PyTorch: Calculate Hessian only for a subset of parameters?

619 Views Asked by At

I am writing ElasticWeightConsolidation method and for that I need to compute Fisher matrix. As I understood Fisher Matrix is just Hessian of likelihood by weights of neural network. There is good function as torch.autograd.functional.hessian(func, inputs, create_graph=False, strict=False)

So I want to compute hessian(loss,weights) where loss = torch.nn.CrossEntropyLoss(). I also prepared weights of the network so that it its long 1D tensor, to have a possibility simply take diagonal elements of hessian like that:

def flat_param(model_param = yann_lecun.parameters()):
  ans_data = []
  ans_data = torch.tensor(ans_data, requires_grad=True)
  ans_data = ans_data.to(device)
  for p in model_param:
    temp_data = p.data.flatten()
    ans_data = torch.cat((ans_data,temp_data))
  return ans_data

ans = flat_param(yann_lecun.parameters())

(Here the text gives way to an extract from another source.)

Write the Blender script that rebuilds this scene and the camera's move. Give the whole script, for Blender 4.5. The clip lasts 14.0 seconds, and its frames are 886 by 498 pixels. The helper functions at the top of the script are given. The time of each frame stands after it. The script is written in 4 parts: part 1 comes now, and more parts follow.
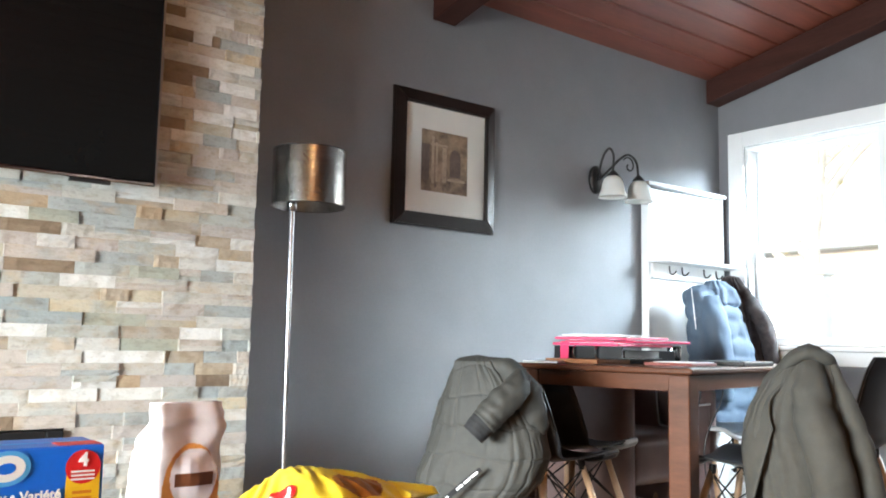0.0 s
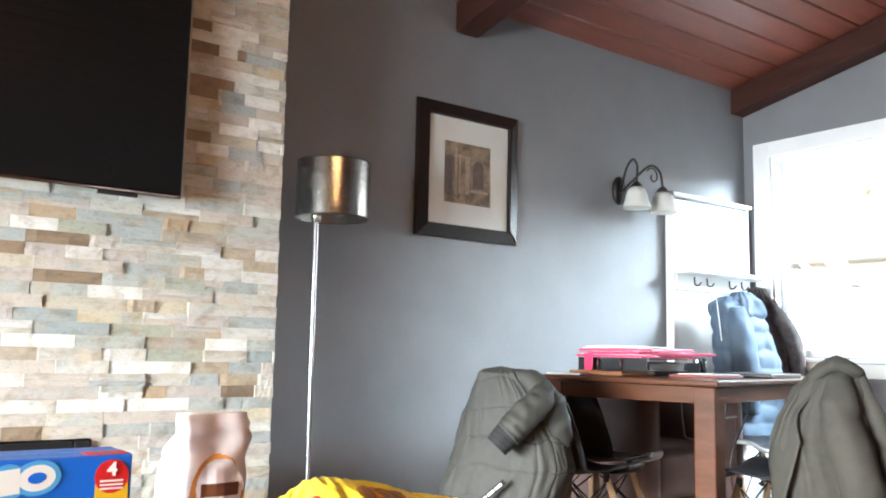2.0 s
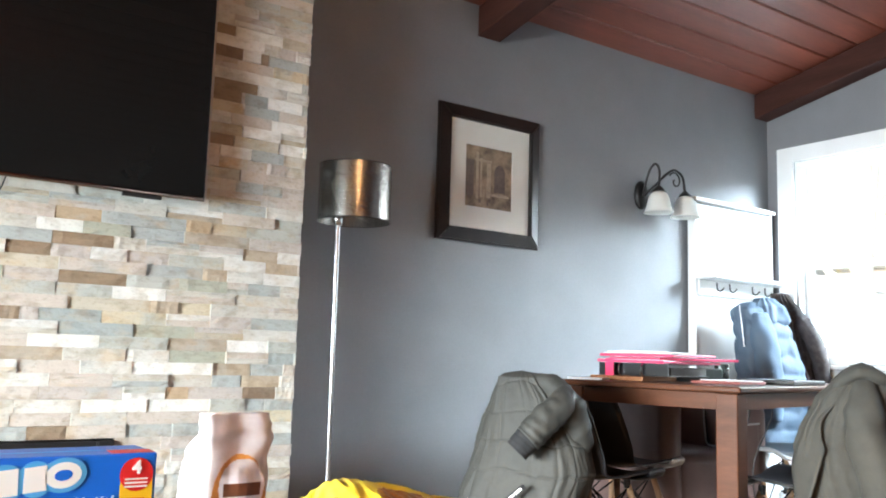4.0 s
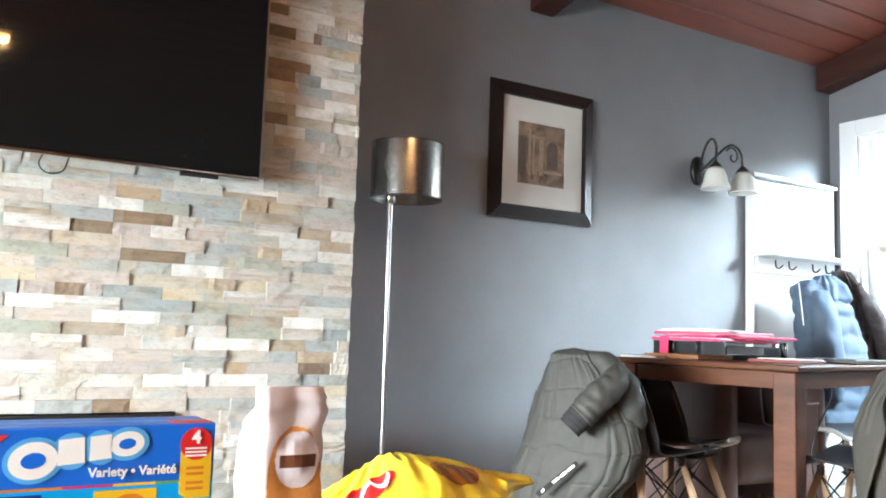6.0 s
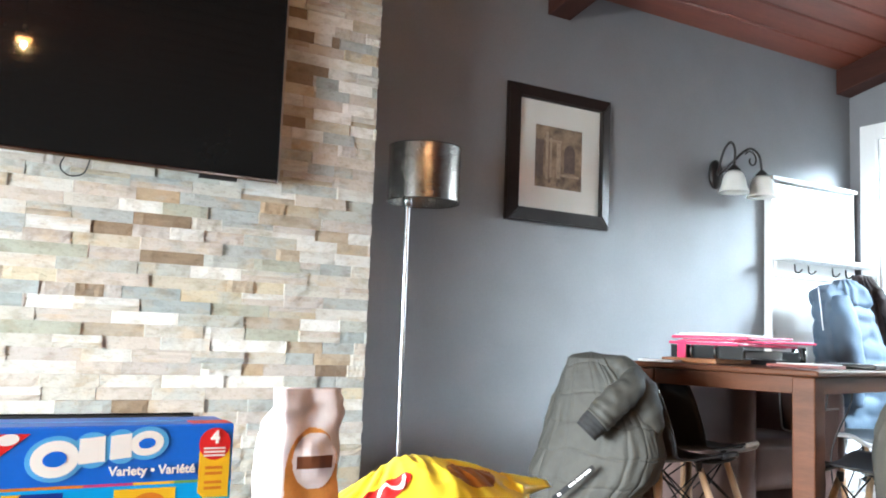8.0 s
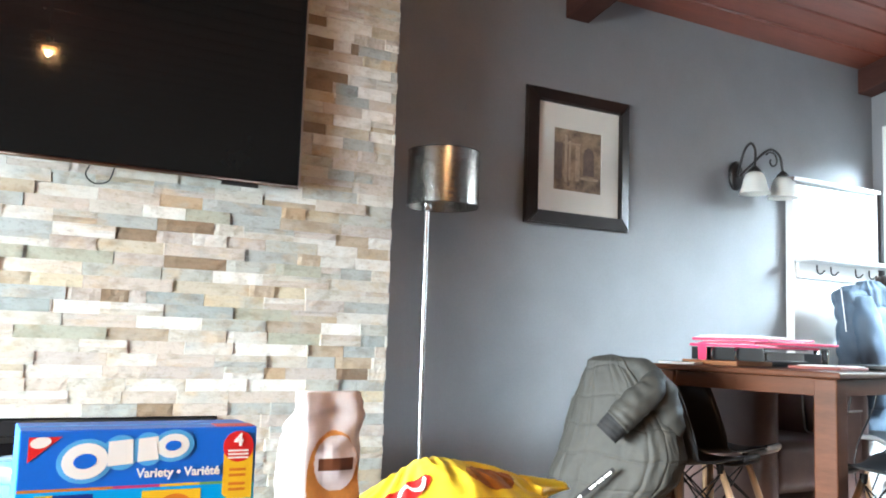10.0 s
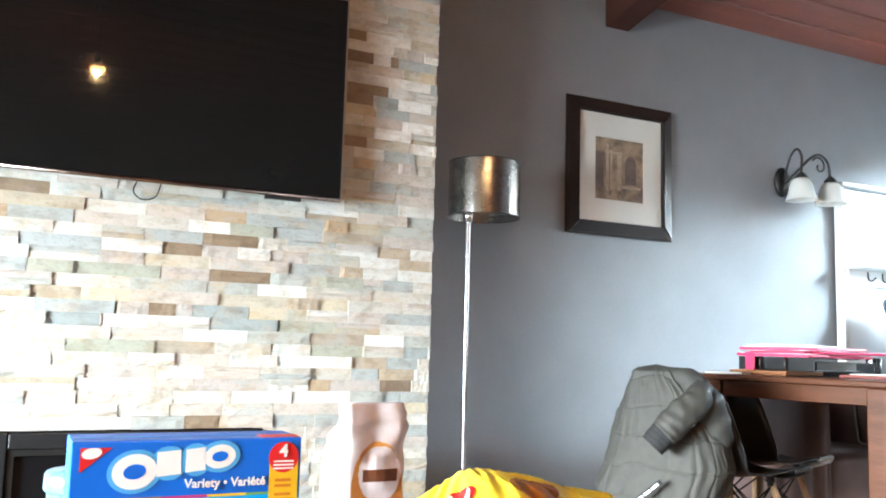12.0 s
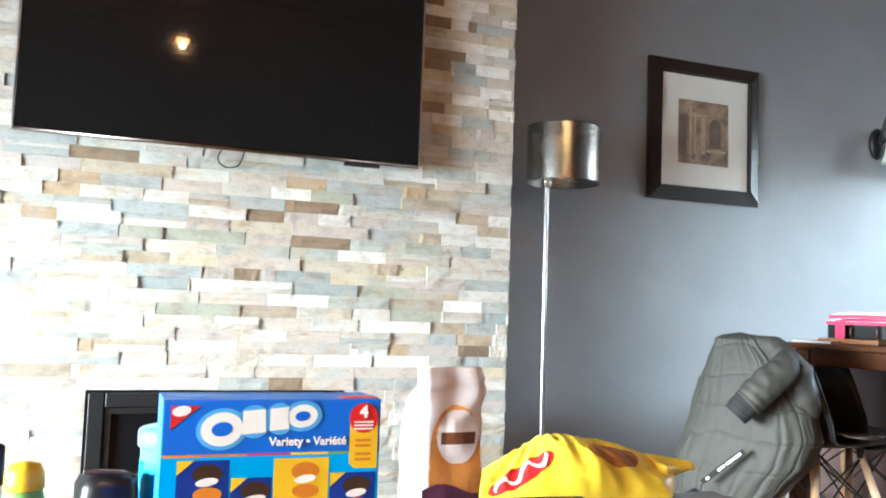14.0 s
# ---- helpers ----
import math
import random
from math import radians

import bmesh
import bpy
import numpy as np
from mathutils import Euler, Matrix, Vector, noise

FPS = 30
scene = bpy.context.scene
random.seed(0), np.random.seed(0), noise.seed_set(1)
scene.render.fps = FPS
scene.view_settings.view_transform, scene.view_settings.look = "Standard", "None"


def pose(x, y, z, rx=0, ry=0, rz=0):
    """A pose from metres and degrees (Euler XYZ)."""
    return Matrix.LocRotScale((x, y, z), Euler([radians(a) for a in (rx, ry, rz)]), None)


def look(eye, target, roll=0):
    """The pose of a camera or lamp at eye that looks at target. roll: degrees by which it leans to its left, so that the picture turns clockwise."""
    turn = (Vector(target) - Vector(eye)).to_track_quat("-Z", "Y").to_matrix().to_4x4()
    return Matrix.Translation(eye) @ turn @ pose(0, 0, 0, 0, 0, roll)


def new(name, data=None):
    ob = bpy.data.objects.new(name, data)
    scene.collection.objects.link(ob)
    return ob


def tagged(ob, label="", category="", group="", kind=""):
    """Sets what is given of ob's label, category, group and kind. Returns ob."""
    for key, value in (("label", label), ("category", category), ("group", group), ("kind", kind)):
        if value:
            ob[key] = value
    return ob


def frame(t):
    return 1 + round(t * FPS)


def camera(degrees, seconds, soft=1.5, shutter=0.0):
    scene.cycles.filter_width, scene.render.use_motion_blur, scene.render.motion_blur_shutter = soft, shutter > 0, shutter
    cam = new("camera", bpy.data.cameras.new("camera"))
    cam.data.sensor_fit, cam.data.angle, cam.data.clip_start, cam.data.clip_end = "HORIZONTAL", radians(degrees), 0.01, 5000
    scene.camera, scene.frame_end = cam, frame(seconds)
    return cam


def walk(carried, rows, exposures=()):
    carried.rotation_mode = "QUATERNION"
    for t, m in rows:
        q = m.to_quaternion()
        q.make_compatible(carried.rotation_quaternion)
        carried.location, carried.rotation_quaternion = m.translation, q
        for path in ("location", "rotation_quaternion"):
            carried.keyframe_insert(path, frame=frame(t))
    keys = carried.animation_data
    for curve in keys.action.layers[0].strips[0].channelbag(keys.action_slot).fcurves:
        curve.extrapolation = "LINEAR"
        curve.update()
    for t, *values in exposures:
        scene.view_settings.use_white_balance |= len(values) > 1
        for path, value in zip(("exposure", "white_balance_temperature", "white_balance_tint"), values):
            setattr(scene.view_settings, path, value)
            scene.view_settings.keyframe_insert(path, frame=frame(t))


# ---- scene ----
# ---- camera ----
cam = camera(54.7, 14.0, soft=1.9)
PATH = [
    (0, (0.4053, 0.0903, 0.8285), (1.6874, 1.7378, 1.0563), 1.1),
    (0.5, (0.4043, 0.0924, 0.8274), (1.68, 1.7441, 1.0605), 1.4),
    (1, (0.4043, 0.0882, 0.8274), (1.6716, 1.7472, 1.0574), 1.0),
    (1.5, (0.4011, 0.0882, 0.8264), (1.6369, 1.7703, 1.0605), 1.2),
    (2, (0.4022, 0.0882, 0.8285), (1.6369, 1.7672, 1.0825), 1.2),
    (4.5, (0.399, 0.0872, 0.8253), (1.5855, 1.7997, 1.0846), 1.8),
    (5, (0.399, 0.0861, 0.8243), (1.574, 1.8102, 1.0668), 1.9),
    (5.5, (0.3959, 0.0819, 0.8243), (1.4847, 1.8596, 1.0741), 2.0),
    (6, (0.399, 0.083, 0.8232), (1.4889, 1.8659, 1.029), 1.9),
    (6.5, (0.399, 0.0851, 0.8211), (1.4858, 1.8711, 1.0258), 2.1),
    (7, (0.3969, 0.0798, 0.8222), (1.4753, 1.8669, 1.049), 2.2),
    (7.5, (0.399, 0.0819, 0.8211), (1.4647, 1.8784, 1.0301), 2.1),
    (8, (0.3969, 0.0798, 0.8222), (1.4511, 1.8837, 1.0343), 2.2),
    (10.5, (0.3906, 0.0578, 0.8253), (1.3765, 1.9005, 1.0322), 1.3),
    (11, (0.398, 0.0609, 0.8264), (1.366, 1.9183, 0.9692), 0.1),
    (11.5, (0.3896, 0.0567, 0.8253), (1.3293, 1.9194, 1.0668), 1.7),
    (12, (0.3906, 0.0578, 0.8232), (1.3073, 1.932, 1.0647), 1.6),
    (12.5, (0.3927, 0.0619, 0.8232), (1.2989, 1.9404, 1.0668), 1.5),
    (13, (0.3916, 0.0599, 0.8222), (1.2306, 1.9729, 1.029), 1.4),
    (13.5, (0.3948, 0.0578, 0.8222), (1.1707, 2.0024, 0.9859), 0.7),
    (14, (0.3916, 0.0578, 0.8211), (1.1382, 2.015, 0.9755), 2.0),
]
walk(cam, [(t, look(eye, target, roll)) for t, eye, target, roll in PATH],
     [(0.0, 1.38, 6250, 7), (1.5, 1.43, 6250, 7), (2.0, 1.60, 6220, 7), (4.5, 1.55, 6150, 6), (8.0, 1.57, 6080, 6), (10.5, 1.66, 6050, 5), (12.5, 1.83, 5980, 4), (13.5, 1.81, 5930, 3), (14.0, 1.67, 5900, 3)])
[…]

then I tried so: hessian(loss, inputs = ans) but problem is that loss takes also targets, but I don't want to compute hessian of them. The task is mnist classification so that targets are integers 0,...,9 and if I add y_train to the parameters like that hessian(loss,inputs = (ans,y_train_01)

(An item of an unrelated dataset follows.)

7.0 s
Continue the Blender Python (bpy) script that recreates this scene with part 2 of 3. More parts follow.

It is crashing with words "can't take gradient from integer". I tried also to make y_train_01.requires_grad = False but it didn't help. I understood that loss also depends on y_train_01, but is there any way to determine that targets are constants in my case?

1

There are 1 best solutions below

0
iacob On

You can create a new 'wrapper' function where the targets are fixed:

def original_model(features, targets):
    ...
    return ...

def feature_differentiable_model(features):
    fixed_targets = ...
    return original_model(features, fixed_targets)

And then call:

hessian(feature_differentiable_model, features_vals)

The second order partial derivatives from this will be equivalent to the analogous ones of the full Hessian product at the location (features_vals, fixed_targets).